WHAT IS NEEDED -
List all lines of the data that include the string "category".

(Clips as scene scripts)

★ ★ ★ ★ ★

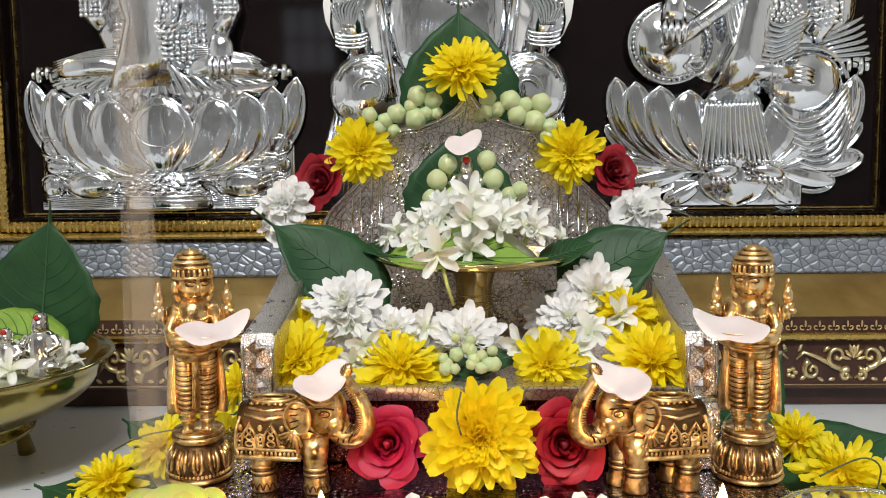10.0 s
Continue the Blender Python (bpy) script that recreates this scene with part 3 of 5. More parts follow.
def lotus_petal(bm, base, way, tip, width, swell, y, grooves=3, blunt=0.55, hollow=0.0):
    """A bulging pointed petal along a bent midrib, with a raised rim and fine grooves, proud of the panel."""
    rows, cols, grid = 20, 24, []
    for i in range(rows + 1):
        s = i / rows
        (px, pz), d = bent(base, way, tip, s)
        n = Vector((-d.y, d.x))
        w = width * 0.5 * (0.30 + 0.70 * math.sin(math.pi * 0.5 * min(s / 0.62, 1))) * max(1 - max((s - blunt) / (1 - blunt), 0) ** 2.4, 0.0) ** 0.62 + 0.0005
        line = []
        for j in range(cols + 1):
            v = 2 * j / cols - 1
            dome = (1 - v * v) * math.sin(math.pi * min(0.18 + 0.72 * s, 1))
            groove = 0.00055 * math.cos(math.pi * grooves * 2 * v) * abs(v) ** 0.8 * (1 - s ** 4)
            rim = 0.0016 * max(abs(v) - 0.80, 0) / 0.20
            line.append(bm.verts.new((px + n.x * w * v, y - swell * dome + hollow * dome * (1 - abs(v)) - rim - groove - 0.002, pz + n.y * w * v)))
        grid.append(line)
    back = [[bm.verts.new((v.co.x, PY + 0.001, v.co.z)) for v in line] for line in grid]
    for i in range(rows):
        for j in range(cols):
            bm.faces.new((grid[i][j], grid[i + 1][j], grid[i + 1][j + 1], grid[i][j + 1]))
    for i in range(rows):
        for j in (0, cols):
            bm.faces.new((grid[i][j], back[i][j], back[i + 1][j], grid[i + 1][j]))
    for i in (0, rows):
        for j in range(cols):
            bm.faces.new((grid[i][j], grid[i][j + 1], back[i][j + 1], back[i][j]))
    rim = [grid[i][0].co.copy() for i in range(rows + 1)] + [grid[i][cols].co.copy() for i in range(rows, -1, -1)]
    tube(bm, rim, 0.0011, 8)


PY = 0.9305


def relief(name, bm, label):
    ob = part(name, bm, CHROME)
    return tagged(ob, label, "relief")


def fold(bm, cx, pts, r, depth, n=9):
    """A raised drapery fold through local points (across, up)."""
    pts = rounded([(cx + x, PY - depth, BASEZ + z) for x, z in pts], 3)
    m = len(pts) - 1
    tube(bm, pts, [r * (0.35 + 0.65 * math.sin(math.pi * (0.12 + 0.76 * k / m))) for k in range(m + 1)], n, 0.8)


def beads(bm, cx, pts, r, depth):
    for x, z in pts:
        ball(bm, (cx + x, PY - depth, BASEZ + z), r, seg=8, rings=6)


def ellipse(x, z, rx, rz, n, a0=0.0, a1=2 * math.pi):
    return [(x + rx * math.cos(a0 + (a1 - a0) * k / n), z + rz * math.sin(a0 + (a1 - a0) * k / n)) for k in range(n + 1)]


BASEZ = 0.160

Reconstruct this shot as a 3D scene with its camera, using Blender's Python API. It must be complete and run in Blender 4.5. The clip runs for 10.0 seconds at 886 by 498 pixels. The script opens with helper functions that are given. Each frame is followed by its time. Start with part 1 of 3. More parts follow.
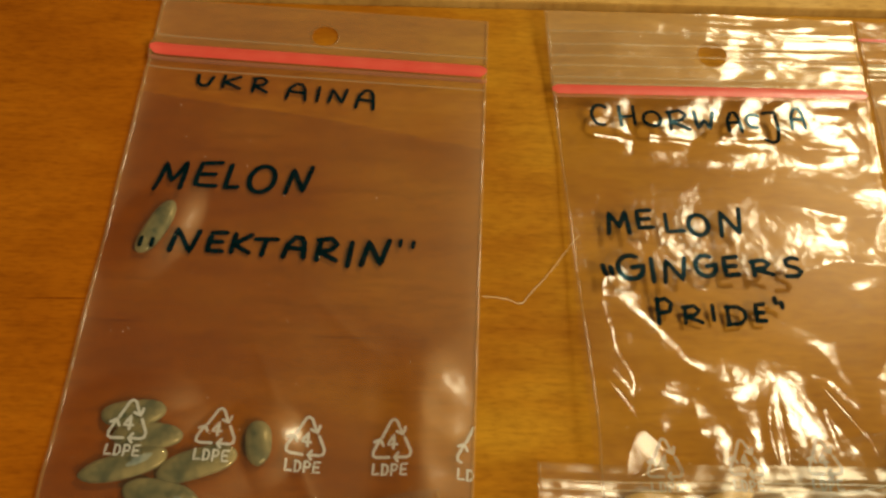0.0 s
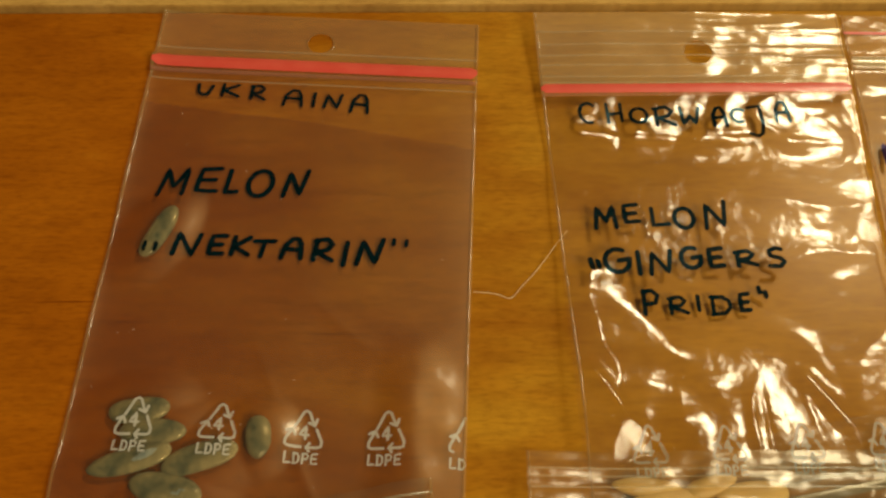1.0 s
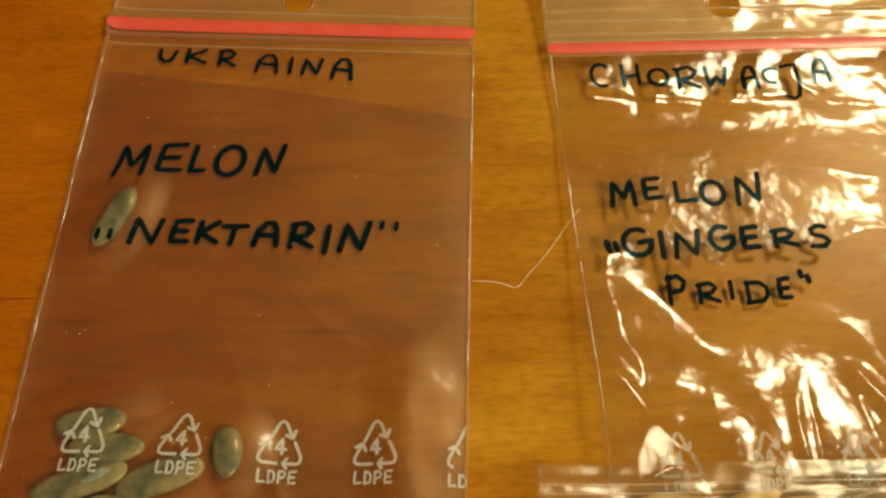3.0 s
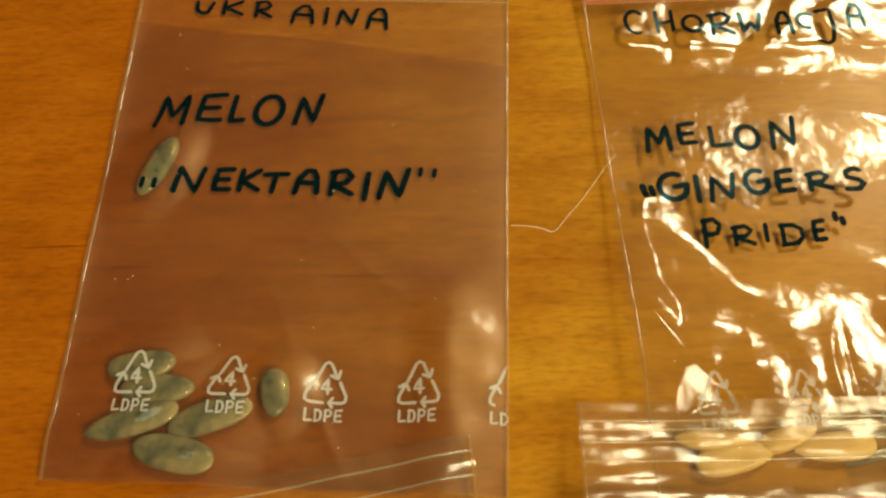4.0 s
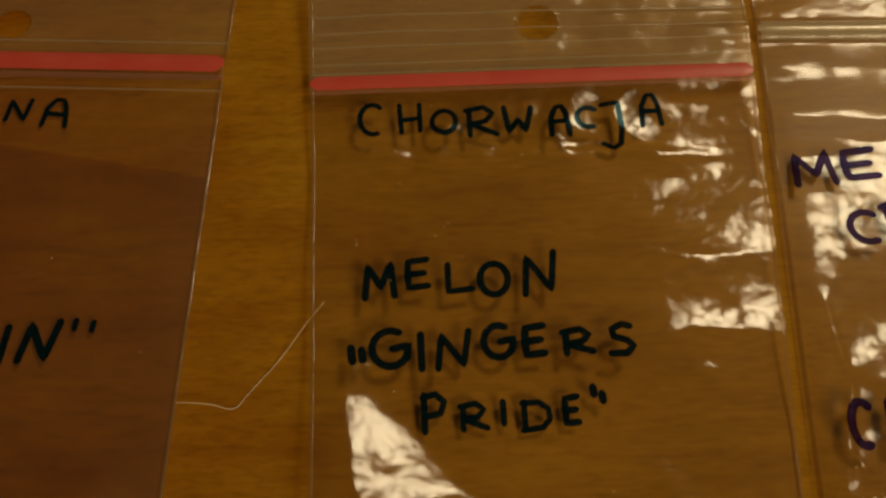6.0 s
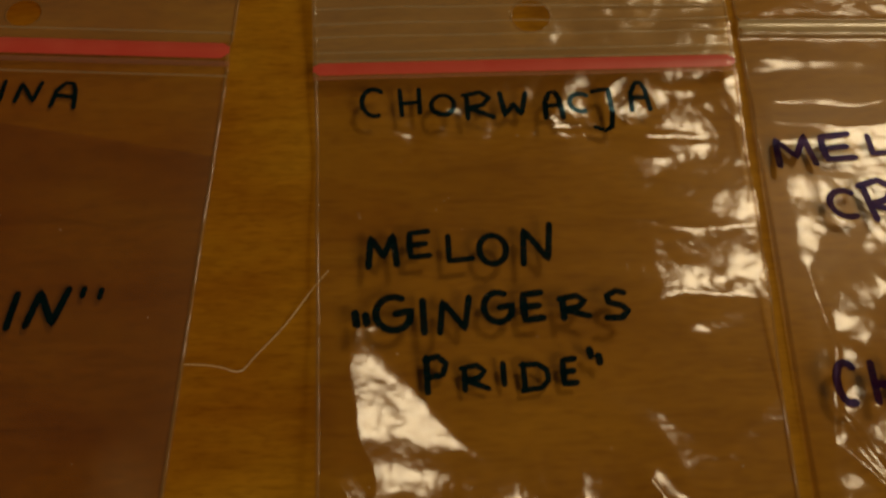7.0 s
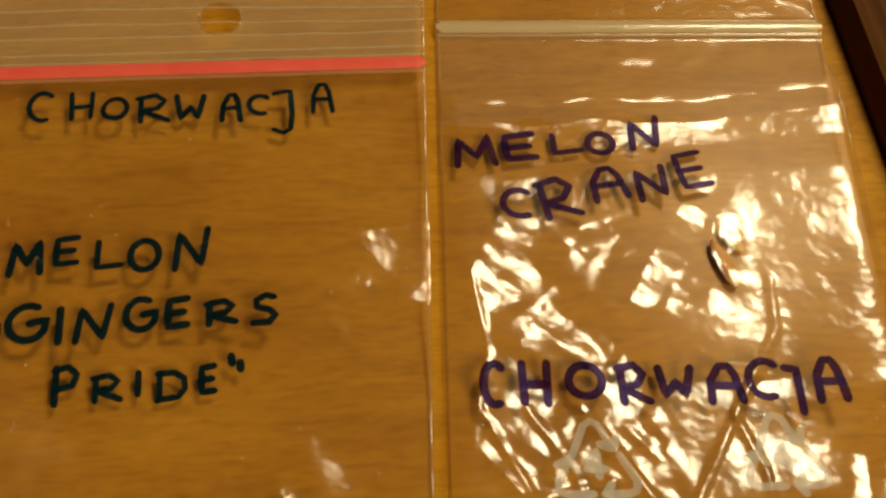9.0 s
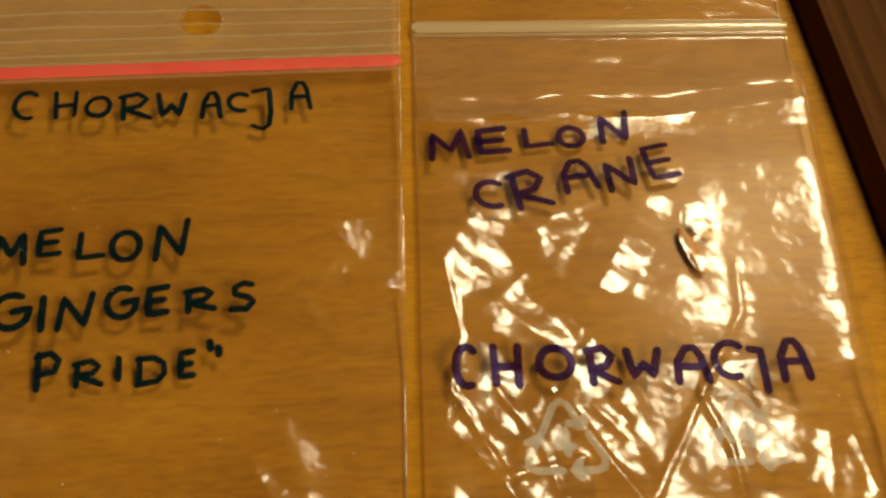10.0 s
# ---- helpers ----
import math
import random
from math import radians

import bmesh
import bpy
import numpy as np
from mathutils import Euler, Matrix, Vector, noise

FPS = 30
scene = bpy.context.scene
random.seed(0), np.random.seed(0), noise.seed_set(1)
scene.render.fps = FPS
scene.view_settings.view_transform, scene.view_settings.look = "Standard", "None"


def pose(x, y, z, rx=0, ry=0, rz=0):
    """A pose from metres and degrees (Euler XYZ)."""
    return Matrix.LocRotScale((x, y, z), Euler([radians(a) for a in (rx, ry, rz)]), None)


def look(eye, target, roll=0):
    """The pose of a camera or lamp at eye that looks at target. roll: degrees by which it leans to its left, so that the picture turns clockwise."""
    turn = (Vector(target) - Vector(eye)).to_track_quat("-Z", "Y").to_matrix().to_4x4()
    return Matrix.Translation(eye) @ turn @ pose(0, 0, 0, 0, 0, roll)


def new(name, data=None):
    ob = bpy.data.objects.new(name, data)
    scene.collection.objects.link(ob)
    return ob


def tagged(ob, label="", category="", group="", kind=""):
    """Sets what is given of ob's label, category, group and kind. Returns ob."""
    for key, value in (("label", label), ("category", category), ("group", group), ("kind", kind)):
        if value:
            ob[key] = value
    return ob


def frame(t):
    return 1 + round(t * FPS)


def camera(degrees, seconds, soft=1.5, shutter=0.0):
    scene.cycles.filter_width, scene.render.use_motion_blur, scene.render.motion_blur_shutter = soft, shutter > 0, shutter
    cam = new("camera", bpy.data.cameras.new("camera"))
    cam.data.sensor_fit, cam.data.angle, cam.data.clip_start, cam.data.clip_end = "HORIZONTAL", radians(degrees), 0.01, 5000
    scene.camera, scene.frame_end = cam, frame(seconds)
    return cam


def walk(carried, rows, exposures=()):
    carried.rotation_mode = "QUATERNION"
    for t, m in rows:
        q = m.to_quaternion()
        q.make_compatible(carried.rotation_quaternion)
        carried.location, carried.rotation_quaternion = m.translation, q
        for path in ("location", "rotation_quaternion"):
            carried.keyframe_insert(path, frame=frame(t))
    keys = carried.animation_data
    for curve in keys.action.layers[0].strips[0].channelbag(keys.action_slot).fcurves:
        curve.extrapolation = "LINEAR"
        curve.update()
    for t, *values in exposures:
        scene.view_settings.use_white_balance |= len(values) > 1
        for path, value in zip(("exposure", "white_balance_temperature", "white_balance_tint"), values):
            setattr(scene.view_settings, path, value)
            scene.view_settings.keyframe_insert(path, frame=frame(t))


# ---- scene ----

★ ★ ★ ★ ★

FINISHED TASK -
def tagged(ob, label="", category="", group="", kind=""):
    """Sets what is given of ob's label, category, group and kind. Returns ob."""
    for key, value in (("label", label), ("category", category), ("group", group), ("kind", kind)):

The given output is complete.